Inspirateur du mouvement Gülen, aussi appelé « Hizmet » (« Service », en turc), Fethullah Gülen s’était installé de son plein gré en Pennsylvanie en 1999. D’abord allié de Recep Tayyip Erdogan, le prédicateur était depuis plus d’une décennie accusé par le pouvoir turc de diriger un groupe « terroriste ». M. Gülen affirmait n’être à la tête que d’un simple réseau d’organisations caritatives et d’entreprises. Le prédicateur avait émis le souhait en 2012 d’être inhumé à Izmir (ouest), « près de sa mère bien-aimée », ce qui semble exclu.

 

« Traître »

La Turquie, qui le considère comme un « traître » et qualifie son mouvement de « Fetö » (acronyme pour Organisation terroriste de Fethullah Gülen), l’avait déchu de sa nationalité en 2017. Selon la chaîne de télévision privée NTV, qui cite des sources sécuritaires turques, « le lieu de sa tombe sera gardé secret » à l’issue de funérailles en comité restreint, possiblement dans une forêt appartenant à un responsable du mouvement aux Etats-Unis. En dépit des déclarations officielles, estime Bayram Balci, chercheur au Ceri-Sciences Po à Paris, sa disparition « restera un non-événement en Turquie » où la mouvance güleniste est très affaiblie.

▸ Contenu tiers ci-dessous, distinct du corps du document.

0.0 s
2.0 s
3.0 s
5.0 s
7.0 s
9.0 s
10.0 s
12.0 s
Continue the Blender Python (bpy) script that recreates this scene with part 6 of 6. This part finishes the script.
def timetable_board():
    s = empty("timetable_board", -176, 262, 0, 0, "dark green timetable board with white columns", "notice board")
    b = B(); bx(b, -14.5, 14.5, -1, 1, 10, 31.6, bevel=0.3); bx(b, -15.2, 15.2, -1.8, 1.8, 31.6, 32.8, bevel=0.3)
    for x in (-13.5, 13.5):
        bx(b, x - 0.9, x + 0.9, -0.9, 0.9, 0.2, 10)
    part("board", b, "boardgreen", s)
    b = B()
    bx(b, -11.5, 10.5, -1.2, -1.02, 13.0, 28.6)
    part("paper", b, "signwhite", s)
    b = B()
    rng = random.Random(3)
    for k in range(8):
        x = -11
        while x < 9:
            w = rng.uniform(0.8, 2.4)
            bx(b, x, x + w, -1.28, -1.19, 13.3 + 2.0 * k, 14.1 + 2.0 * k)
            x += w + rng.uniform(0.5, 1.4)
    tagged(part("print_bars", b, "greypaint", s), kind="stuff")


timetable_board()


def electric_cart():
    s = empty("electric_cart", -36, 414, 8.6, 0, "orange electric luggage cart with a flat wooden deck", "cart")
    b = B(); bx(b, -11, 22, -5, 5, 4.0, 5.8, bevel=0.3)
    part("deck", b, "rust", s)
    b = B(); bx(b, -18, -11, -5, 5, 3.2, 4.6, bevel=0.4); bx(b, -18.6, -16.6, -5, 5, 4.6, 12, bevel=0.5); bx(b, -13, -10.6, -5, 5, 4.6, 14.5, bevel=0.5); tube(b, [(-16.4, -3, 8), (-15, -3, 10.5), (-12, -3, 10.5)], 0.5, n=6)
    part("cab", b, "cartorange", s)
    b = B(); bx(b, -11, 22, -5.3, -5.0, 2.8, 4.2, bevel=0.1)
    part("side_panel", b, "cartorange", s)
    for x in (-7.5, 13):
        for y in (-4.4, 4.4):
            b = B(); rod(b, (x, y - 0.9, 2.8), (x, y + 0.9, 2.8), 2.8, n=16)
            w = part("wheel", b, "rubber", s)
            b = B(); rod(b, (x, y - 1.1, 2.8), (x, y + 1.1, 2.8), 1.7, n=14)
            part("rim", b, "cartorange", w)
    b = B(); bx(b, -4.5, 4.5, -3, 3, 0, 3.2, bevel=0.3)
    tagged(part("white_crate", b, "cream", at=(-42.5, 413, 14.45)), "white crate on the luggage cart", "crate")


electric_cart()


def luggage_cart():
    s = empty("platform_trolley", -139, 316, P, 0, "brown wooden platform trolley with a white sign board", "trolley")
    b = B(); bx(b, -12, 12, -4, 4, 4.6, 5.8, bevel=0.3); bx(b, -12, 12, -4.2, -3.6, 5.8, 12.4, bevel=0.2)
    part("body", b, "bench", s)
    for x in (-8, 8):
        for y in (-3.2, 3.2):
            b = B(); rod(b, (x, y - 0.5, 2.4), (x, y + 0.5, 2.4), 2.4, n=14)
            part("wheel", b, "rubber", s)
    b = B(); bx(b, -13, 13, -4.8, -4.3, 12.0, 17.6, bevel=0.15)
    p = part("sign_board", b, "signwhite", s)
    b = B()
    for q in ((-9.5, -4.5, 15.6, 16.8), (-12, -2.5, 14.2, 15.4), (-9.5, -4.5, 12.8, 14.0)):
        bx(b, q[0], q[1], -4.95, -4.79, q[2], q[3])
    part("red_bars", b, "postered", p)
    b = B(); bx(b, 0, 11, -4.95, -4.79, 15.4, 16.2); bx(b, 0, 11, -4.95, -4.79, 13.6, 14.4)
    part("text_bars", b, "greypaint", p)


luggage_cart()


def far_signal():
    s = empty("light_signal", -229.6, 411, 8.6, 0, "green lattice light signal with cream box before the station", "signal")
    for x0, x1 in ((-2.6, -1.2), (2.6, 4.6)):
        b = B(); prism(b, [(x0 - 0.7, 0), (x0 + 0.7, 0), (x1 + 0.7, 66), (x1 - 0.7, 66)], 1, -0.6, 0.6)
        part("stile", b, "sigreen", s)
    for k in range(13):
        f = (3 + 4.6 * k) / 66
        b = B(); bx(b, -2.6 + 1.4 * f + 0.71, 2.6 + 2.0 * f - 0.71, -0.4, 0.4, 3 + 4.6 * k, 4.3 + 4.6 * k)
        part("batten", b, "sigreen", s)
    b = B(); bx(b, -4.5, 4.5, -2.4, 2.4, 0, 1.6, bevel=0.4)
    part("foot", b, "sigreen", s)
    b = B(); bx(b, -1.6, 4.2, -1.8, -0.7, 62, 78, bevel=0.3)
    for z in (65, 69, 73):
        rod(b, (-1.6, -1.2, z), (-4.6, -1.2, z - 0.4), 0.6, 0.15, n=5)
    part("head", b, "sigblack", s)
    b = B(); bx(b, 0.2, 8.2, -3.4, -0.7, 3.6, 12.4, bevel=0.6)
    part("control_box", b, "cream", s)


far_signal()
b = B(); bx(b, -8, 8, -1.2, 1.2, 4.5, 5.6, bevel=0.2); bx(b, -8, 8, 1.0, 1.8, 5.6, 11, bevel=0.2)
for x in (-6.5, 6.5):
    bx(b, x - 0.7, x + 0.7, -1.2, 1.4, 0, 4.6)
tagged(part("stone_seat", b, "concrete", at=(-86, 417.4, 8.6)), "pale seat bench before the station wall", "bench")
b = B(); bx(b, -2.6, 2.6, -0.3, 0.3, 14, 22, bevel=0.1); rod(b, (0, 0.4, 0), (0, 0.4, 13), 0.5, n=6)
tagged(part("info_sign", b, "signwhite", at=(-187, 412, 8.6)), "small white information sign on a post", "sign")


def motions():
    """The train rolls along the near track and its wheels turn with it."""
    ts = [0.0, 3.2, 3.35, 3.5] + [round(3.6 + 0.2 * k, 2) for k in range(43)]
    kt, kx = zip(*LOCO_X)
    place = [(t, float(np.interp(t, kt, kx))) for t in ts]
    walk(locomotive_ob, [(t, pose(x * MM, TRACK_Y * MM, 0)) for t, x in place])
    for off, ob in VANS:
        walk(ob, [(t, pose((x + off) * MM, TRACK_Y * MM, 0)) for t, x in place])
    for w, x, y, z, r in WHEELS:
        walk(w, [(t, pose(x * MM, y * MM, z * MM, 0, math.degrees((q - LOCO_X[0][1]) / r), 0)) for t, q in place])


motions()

« Depuis la rupture avec Erdogan en 2010 et surtout après la tentative de coup d’Etat en 2016, l’image de Gülen est très mauvaise. Très peu de gens lui ont gardé leur estime », assure ce spécialiste du mouvement. Mais « le travail se poursuivra », a assuré lundi à l’AFP Ercan Karakoyun, le porte-parole du mouvement güléniste en Allemagne, où réside la principale diaspora turque, environ trois millions de personnes. Se sachant malade, le prédicateur avait organisé des comités pour lui survivre, a-t-il assuré en dénonçant « une chasse aux sorcières »: « On nous a accusés de quelque chose que nous n’avons pas fait ».

Ankara l’accusait de terrorisme depuis qu’un scandale de corruption, orchestré par des magistrats acquis à la nébuleuse guléniste, avait éclaboussé fin 2013 des proches de l’alors Premier ministre Erdogan. Après le coup d’Etat raté du 15 juillet 2016, les autorités ont lancé de vastes purges visant les gulénistes, qui se poursuivent encore à moindre échelle. En outre, il a exigé de ses alliés l’extradition de tout membre du réseau ou proche de l’imam. Des poursuites ont été engagées contre près de 700.000 personnes, et 3.000 d’entre elles, accusées d’avoir joué un rôle dans le putsch manqué, ont été condamnées à la prison à vie, selon les autorités turques.

« C’est fini »

Des purges de grande ampleur ont visé les rangs de l’administration et de l’armée: plus de 125.000 personnes ont été limogées des institutions publiques, dont quelque 24.000 soldats et des milliers de magistrats. « La lutte contre cette organisation, qui continue de constituer un problème fondamental de sécurité nationale (…) se poursuivra », a promis lundi le ministre turc de la Justice, Yilmaz Tunç. Mais pour Bayram Balci « il reste en réalité peu de choses de cette mouvance qui fut au centre de la vie politique turque et a contribué au rayonnement de la Turquie dans le monde », notamment au travers d’un puissant réseau d’écoles jusqu’en Afrique ou en Asie. Aujourd’hui, poursuit le chercheur, nombre d’entre elles ont fermé notamment en Afrique et en Asie centrale, victimes des bonnes relations du président Erdogan avec de nombreux pays où la Turquie multiplie les investissements.

Ses derniers adeptes se trouvent principalement au sein des diasporas en Allemagne et aux Etats-Unis, estime-t-il. « Pendant les belles années où ils étaient alliés, les gülénistes ont été eux aussi au service de la répression d’Erdogan », rappelle-t-il. Selon lui « les ennemis d’Erdogan les détestent encore plus (que le président): les kémalistes (partisans de Mustafa Kemal Atatürk, le fondateur de la république, ndlr), les nationalistes, les islamistes les détestent », insiste-t-il. La mouvance güléniste « ne représente plus aucune menace. La communauté n’est plus aussi forte: elle se concentre surtout sur l’aide aux victimes de la répression » orchestrée par Ankara, ajoute-t-il. « C’est fini, ils le savent ».